The Age of Wonder: The Romantic Generation and the Discovery of the Beauty and Terror of Science, by Richard Holmes. This was a fascinating and wonderful book. It started a little slowly, but Holmes is great at a clear narrative which transmits enormous amounts of historical and scientific information in a completely accessible way, and I genuinely didn't want this book to end with the Romantic era: I wanted him to keep going well into the twentieth century. Great stuff.
Cold Cruel Winter, by Chris Nickson. The second in a mystery series set in eighteenth-century Leeds. I like them very much, and this one was especially fun to be reading on bitter cold nights with the wind howling outside. Fun because I am not in the eighteenth century in Leeds.
Calico Captive, by Elizabeth George Speare. I'd thought that I didn't read this one as a young 'un, but as soon as I opened it I realized that in fact I had. A quick re-read, with some astonishment at how incredibly and deliberately unlikable our heroine is - the other main characters are constantly appalled by her bigotry and shallowness - but general enjoyment.

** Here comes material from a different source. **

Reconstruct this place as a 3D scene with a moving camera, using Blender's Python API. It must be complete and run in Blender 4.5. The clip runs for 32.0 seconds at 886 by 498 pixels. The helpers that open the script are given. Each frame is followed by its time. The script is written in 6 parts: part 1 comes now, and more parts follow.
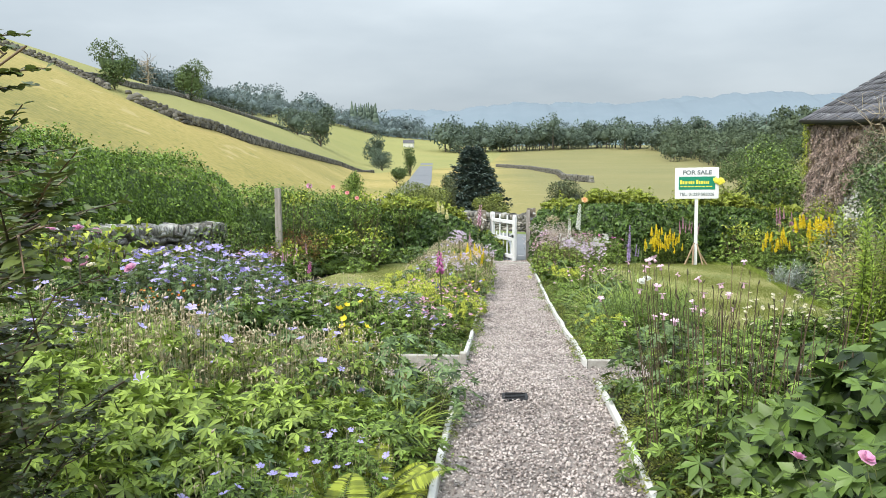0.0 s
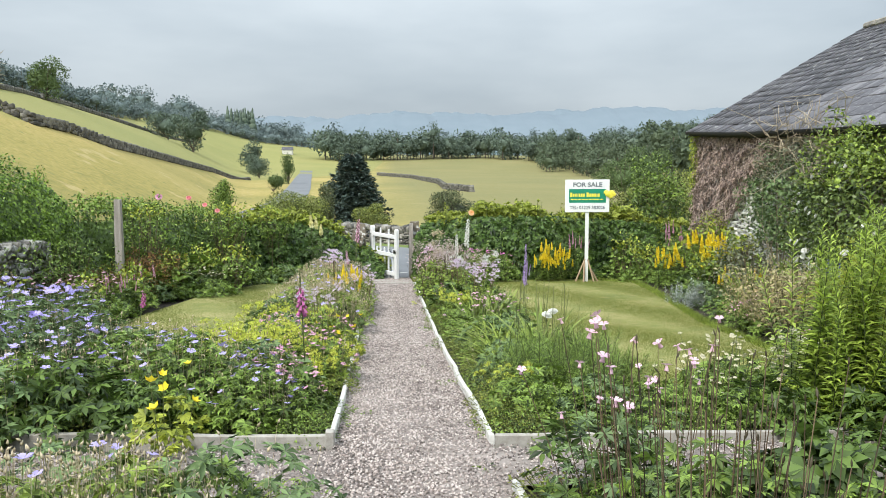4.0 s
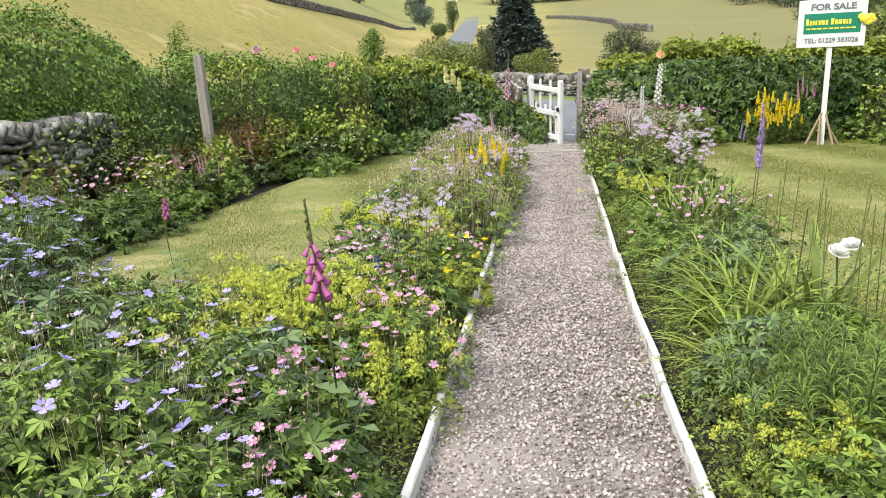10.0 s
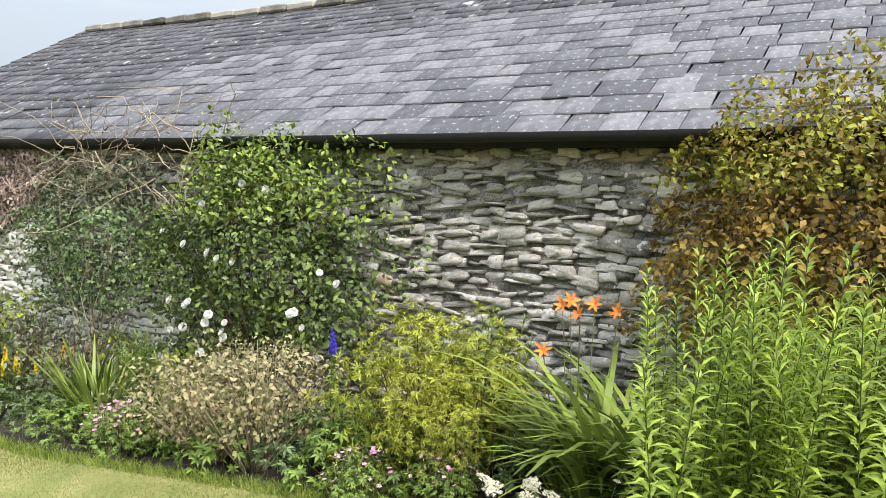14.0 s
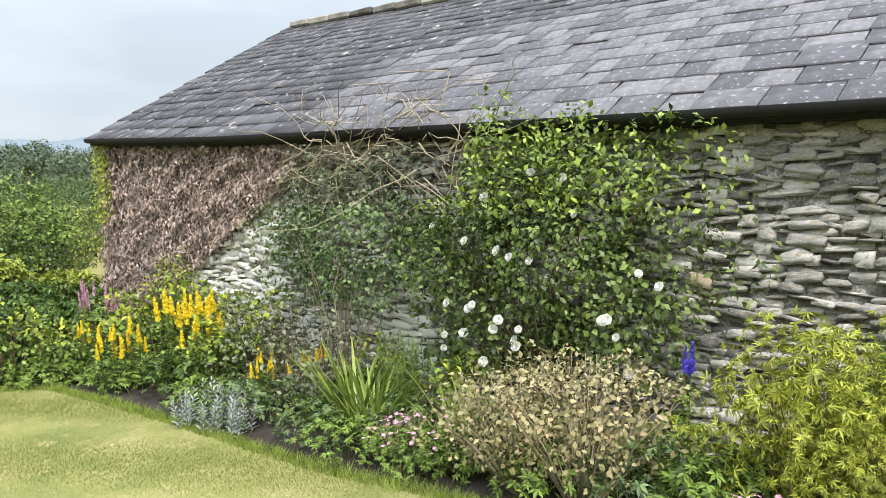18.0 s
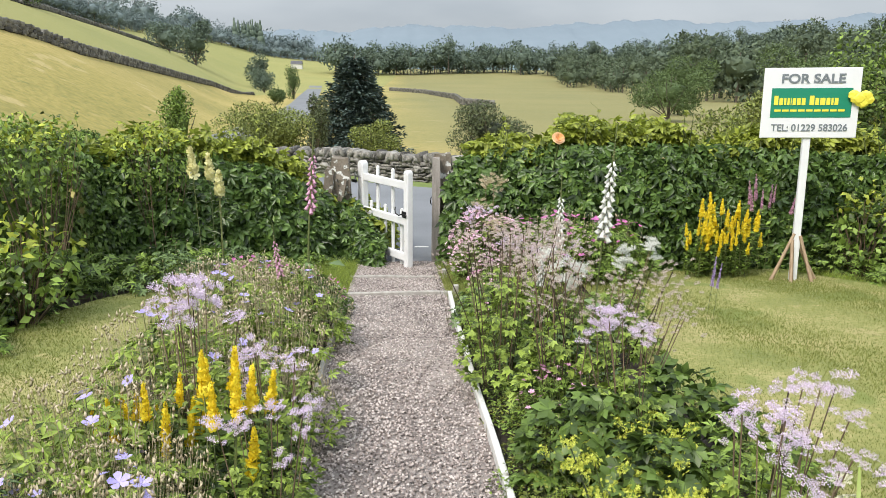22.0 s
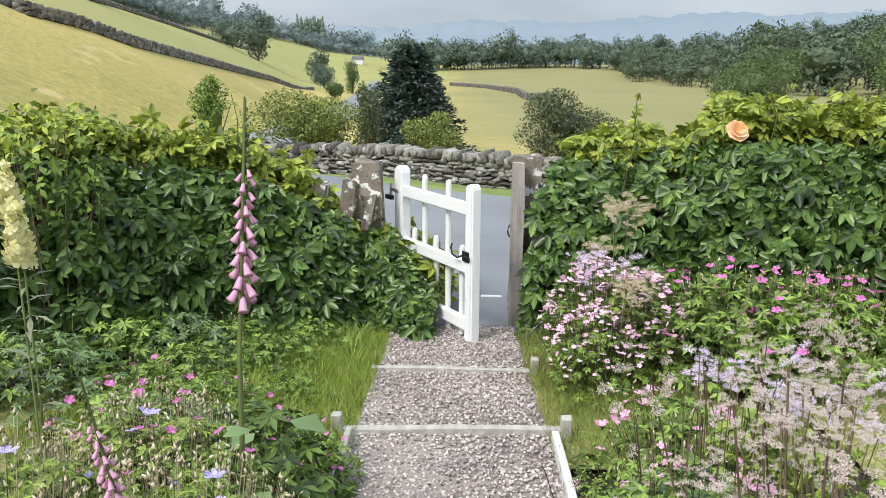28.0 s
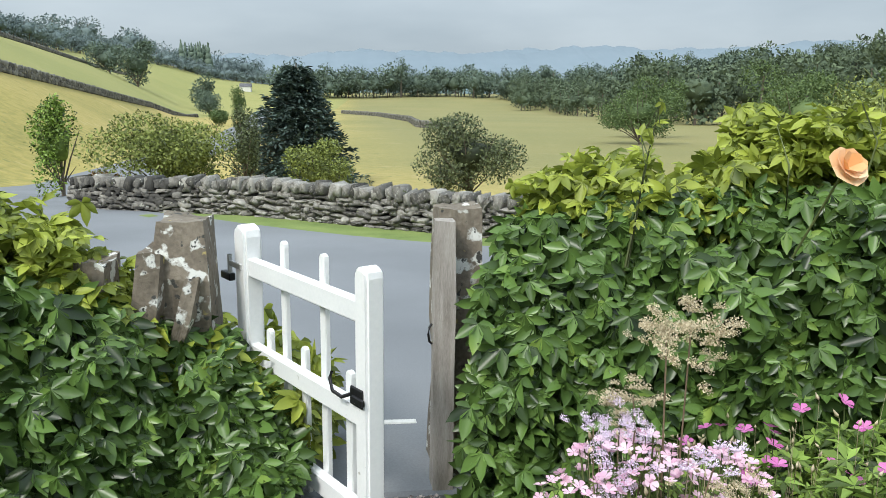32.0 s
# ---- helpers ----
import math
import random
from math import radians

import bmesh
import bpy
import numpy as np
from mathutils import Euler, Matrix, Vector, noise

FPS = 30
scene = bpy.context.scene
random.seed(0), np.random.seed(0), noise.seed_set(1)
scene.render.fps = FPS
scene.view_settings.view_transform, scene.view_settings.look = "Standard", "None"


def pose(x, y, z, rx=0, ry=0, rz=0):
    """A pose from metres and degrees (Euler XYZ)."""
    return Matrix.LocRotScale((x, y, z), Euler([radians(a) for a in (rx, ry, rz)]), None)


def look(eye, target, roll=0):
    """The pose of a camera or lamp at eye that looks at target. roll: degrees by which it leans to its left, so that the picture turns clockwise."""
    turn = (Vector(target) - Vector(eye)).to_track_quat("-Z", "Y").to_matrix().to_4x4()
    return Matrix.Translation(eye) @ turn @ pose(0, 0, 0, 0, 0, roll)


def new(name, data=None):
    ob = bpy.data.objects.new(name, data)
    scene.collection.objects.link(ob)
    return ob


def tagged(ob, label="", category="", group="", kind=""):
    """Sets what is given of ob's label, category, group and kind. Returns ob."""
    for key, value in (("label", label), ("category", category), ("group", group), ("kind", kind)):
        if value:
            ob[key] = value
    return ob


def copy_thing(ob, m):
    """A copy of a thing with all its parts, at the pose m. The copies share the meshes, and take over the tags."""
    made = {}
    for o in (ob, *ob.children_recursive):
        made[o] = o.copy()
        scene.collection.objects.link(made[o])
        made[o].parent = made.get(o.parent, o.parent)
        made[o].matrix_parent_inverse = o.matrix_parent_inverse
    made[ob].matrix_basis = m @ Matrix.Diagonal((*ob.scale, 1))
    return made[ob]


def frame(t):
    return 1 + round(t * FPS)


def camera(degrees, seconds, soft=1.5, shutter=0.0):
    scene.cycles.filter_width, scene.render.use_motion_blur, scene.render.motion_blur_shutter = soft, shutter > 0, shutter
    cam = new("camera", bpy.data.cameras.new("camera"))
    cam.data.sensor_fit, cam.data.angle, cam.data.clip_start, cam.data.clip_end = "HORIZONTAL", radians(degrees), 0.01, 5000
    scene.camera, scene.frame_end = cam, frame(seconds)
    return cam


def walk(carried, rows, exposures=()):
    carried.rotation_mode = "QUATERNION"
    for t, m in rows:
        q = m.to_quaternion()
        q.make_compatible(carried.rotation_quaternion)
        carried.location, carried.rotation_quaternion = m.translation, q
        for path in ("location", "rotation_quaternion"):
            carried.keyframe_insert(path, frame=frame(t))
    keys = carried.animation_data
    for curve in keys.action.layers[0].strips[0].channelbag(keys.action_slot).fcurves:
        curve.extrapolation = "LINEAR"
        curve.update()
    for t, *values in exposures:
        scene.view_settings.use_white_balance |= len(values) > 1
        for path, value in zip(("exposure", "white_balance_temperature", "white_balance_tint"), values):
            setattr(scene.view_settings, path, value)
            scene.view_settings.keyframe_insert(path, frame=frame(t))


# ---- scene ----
PATH = [
    (0.0, look((-0.189, -0.856, 1.632), (-0.962, 9.030, 0.340), -0.27)),
    (0.5, look((-0.196, -0.660, 1.658), (-0.742, 9.230, 0.284), -0.38)),
    (1.0, look((-0.213, -0.541, 1.649), (-0.512, 9.351, 0.217), -0.52)),
    (1.5, look((-0.237, -0.352, 1.651), (-0.246, 9.529, 0.113), -0.73)),
    (2.0, look((-0.266, -0.098, 1.682), (0.004, 9.752, -0.024), -0.92)),
    (2.5, look((-0.255, 0.117, 1.662), (0.222, 9.952, -0.080), -1.04)),
    (3.0, look((-0.203, 0.335, 1.691), (0.418, 10.219, 0.302), -0.72)),
    (3.5, look((-0.180, 0.534, 1.678), (0.537, 10.439, 0.504), 0.05)),
    (5.5, look((-0.160, 1.663, 1.453), (0.704, 11.547, 0.203), 0.83)),
    (6.0, look((-0.130, 1.918, 1.442), (0.506, 11.815, 0.161), 0.52)),
    (6.5, look((-0.137, 2.233, 1.453), (0.092, 12.139, 0.105), 0.20)),
    (7.0, look((-0.140, 2.569, 1.435), (-0.447, 12.450, -0.077), -0.06)),
    (7.5, look((-0.083, 2.866, 1.423), (-0.982, 12.670, -0.329), -0.56)),
    (8.0, look((-0.069, 3.166, 1.425), (-1.486, 12.854, -0.610), -1.03)),
    (8.5, look((-0.058, 3.430, 1.412), (-1.949, 12.977, -0.887), -1.72)),
    (9.0, look((-0.055, 3.709, 1.401), (-2.244, 13.115, -1.195), -2.25)),
    (9.5, look((-0.001, 3.987, 1.379), (-2.157, 13.332, -1.452), -2.71)),
    (10.0, look((0.009, 4.236, 1.381), (-1.436, 13.643, -1.690), -2.71)),
    (10.5, look((-0.011, 4.539, 1.341), (-0.206, 13.965, -1.993), -2.19)),
    (11.0, look((-0.008, 4.798, 1.316), (1.312, 14.032, -2.288), -1.29)),
    (11.5, look((0.020, 5.033, 1.301), (2.911, 13.818, -2.504), -0.03)),
    (12.0, look((0.033, 5.273, 1.297), (4.518, 13.368, -2.493), 0.95)),
    (12.5, look((-0.022, 5.479, 1.305), (6.125, 12.621, -2.045), 1.61)),
    (13.0, look((0.013, 5.671, 1.354), (7.545, 11.812, -1.001), 1.52)),
    (13.5, look((0.023, 5.805, 1.402), (8.574, 10.847, 0.191), 1.53)),
    (14.0, look((0.043, 5.897, 1.440), (9.263, 9.738, 0.951), 1.62)),
    (14.5, look((0.030, 5.999, 1.469), (9.697, 8.548, 1.250), 1.89)),
    (16.5, look((-0.011, 6.826, 1.469), (9.496, 9.916, 1.205), 1.06)),
    (17.0, look((0.028, 7.074, 1.470), (9.246, 10.935, 1.099), 0.76)),
    (17.5, look((0.111, 7.311, 1.431), (8.939, 11.983, 0.941), 0.59)),
    (18.0, look((0.200, 7.548, 1.405), (8.556, 13.004, 0.773), 0.53)),
    (18.5, look((0.186, 7.778, 1.332), (8.029, 13.926, 0.499), 0.63)),
    (19.0, look((0.158, 8.072, 1.284), (7.347, 14.912, 0.045), 0.50)),
    (19.5, look((0.150, 8.322, 1.223), (6.120, 16.183, -0.379), 0.21)),
    (20.0, look((0.134, 8.568, 1.168), (4.779, 17.229, -0.678), 0.02)),
    (20.5, look((0.085, 8.819, 1.133), (3.598, 17.950, -0.934), -0.00)),
    (21.0, look((0.023, 9.078, 1.148), (2.559, 18.495, -1.060), 0.02)),
    (21.5, look((0.011, 9.367, 1.107), (1.565, 18.987, -1.137), 0.29)),
    (22.0, look((0.013, 9.707, 1.088), (0.628, 19.431, -1.162), 0.57)),
    (22.5, look((-0.000, 10.004, 1.045), (-0.159, 19.722, -1.306), 0.77)),
    (23.0, look((-0.020, 10.278, 1.029), (-0.806, 19.930, -1.468), 0.53)),
    (23.5, look((-0.026, 10.562, 0.986), (-1.319, 20.123, -1.646), 0.17)),
    (24.0, look((0.002, 10.836, 0.976), (-1.769, 20.303, -1.717), -0.64)),
    (24.5, look((-0.009, 11.095, 0.963), (-2.159, 20.468, -1.782), -1.12)),
    (26.5, look((-0.025, 12.386, 0.824), (-2.045, 21.806, -1.856), -0.79)),
    (27.0, look((-0.037, 12.735, 0.792), (-1.315, 22.306, -1.808), -0.24)),
    (27.5, look((-0.015, 13.037, 0.769), (-0.676, 22.707, -1.694), 0.03)),
    (28.0, look((0.024, 13.382, 0.767), (-0.137, 23.110, -1.543), 0.29)),
    (28.5, look((0.035, 13.695, 0.751), (0.251, 23.455, -1.416), 0.41)),
    (29.0, look((0.013, 14.035, 0.712), (0.484, 23.811, -1.337), 0.39)),
    (29.5, look((-0.007, 14.353, 0.673), (0.630, 24.144, -1.256), 0.61)),
    (30.0, look((0.021, 14.716, 0.654), (0.795, 24.508, -1.220), 0.53)),
    (30.5, look((0.033, 15.029, 0.621), (0.913, 24.815, -1.240), 0.54)),
    (31.0, look((0.016, 15.345, 0.614), (1.018, 25.114, -1.272), 0.55)),
    (31.5, look((0.042, 15.637, 0.602), (1.142, 25.391, -1.306), 0.56)),
    (32.0, look((0.083, 15.946, 0.604), (1.312, 25.679, -1.337), 0.71)),
]
cam = camera(61.06, 32.0, 0.6)
walk(cam, PATH, [(0.0, 0.43, 6500, 10), (3.0, 0.42, 6500, 11), (6.0, 0.17, 6450, 7), (9.0, 0.34, 6800, 13), (12.0, 0.42, 6650, 13), (13.0, 0.58, 6650, 14), (15.0, 0.78, 6600, 13), (17.0, 0.80, 6550, 12), (20.0, 0.40, 6650, 13), (22.0, 0.31, 6650, 13), (25.0, 0.43, 6600, 14), (29.0, 0.36, 6350, 11), (32.0, 0.29, 6300, 8)])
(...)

And now we are home from a delightful morning expedition which included our favorite breakfast place, our favorite museum, the chocolate shop, and a knitting store so that Berowne could obtain equipment and instructions to repair a favorite sweater of his. He's working on said project now, with Perdita pulling herself up on his knees and making her happy Balrog noises, and I'm going to make another cup of tea and read some more. Whether it will be the folksy eloquence of "I Can Share" or the heart-stopping thriller that is "Peekaboo Forest" remains to be seen.
May you all have a warm shelter against the season, and tea whenever you wish it.